Haley wants to drop one thing Sanford did right

I’m with Mark Sanford on this one:

Last week, Republican gubernatorial candidate Nikki Haley said she would do away with detailed executive budgets, which were typically ignored due to the acrimony between Sanford and lawmakers. Instead, Haley said, she would set a small list of priorities and work with lawmakers during the process.
In a message sent to Sanford’s campaign e-mail list, the outgoing governor argued his successor should also draft a detailed budget.

“These Executive Budgets have been vital in creating a budget blue print that showed how we could fund core services of government without raising taxes,” Sanford wrote, encouraging recipients to read a Post and Courier editorial on the subject. “They were important in showing the savings that might come from restructuring and consolidating government.”

Sanford does not mention Haley, a political ally who shares many of Sanford’s positions, by name in the e-mail.

Even with our weak-governor system, the governor is the one elected official with the closest thing to a governmentwide perspective — and has the broadest responsibility to voters. He (or she) should at the very least propose a budget setting priorities for spending, which lawmakers are then free to ignore the way they have since Carroll Campbell started the practice a couple of decades back. Campbell was right to go ahead and ACT like a governor, at least in advocacy terms, by submitting a budget, rather than waiting around to actually be put in charge of the executive branch.

Nikki Haley is on the right track looking for ways to antagonize lawmakers less. (Although it’s a bit late for that. Unlike Sanford, who started with a honeymoon, she’s already alienated legislative leaders to such an extent that if elected she would start out in a hole with them, and she knows it, and knows we know it, which is why she’s talking about this.) But this is the wrong item to start with. An executive budget, theoretical as it is, is a useful tool.

And while Mark Sanford went out of his way to alienate lawmakers so that they would ignore his budget proposals, along with the rest of his agenda, he put a lot of work into his budgets. And while they had their flaws, they were worth considering.

So would be Nikki Haley’s, were she elected. And so would Vincent Sheheen’s, which is why I hope he would continue to submit them. We need governors to actually take an interest in governing.

It’s great that Nikki wants to signal that she’d be different from Sanford. But this is the wrong way to start.

5 thoughts on “Haley wants to drop one thing Sanford did right

  1. Sabrina

    Nikki haley should really take a step back and look at this situation. If she is trying to be different than Sanford a good place to start is try not to fix what is not broken.

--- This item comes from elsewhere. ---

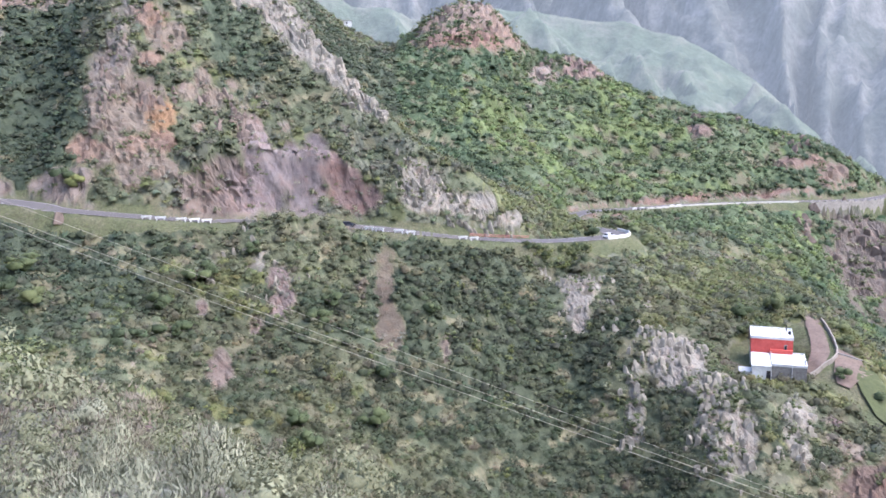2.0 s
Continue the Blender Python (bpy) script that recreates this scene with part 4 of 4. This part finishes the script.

She should carry over what currently is workin instead of trying to just please other people other than the people that would put her in office.

  2. Steve Gordy

    I think I detect Jenny Sanford’s hand behind this particular. She’s probably told Nikki, “Mark tried sending detailed budgets and the General Assembly shot them down, so don’t give them anything to shoot at.” Which is a pity, because one of the functions of any executive is the final say-so (subject to veto override) on budgetary allocations.

  3. Doug Ross

    The only power the Governor has is the veto pen and that pen’s ink is pretty much invisible. Sanford tried mightily to change the way our state government worked. The cards are stacked against the governor to do anything to overcome the career politicians. Sheheen will have no power either.

  4. Barry

    Anyone following Nikki’s campaign realizes she’s more likely to give you details on a national issue than a state issue.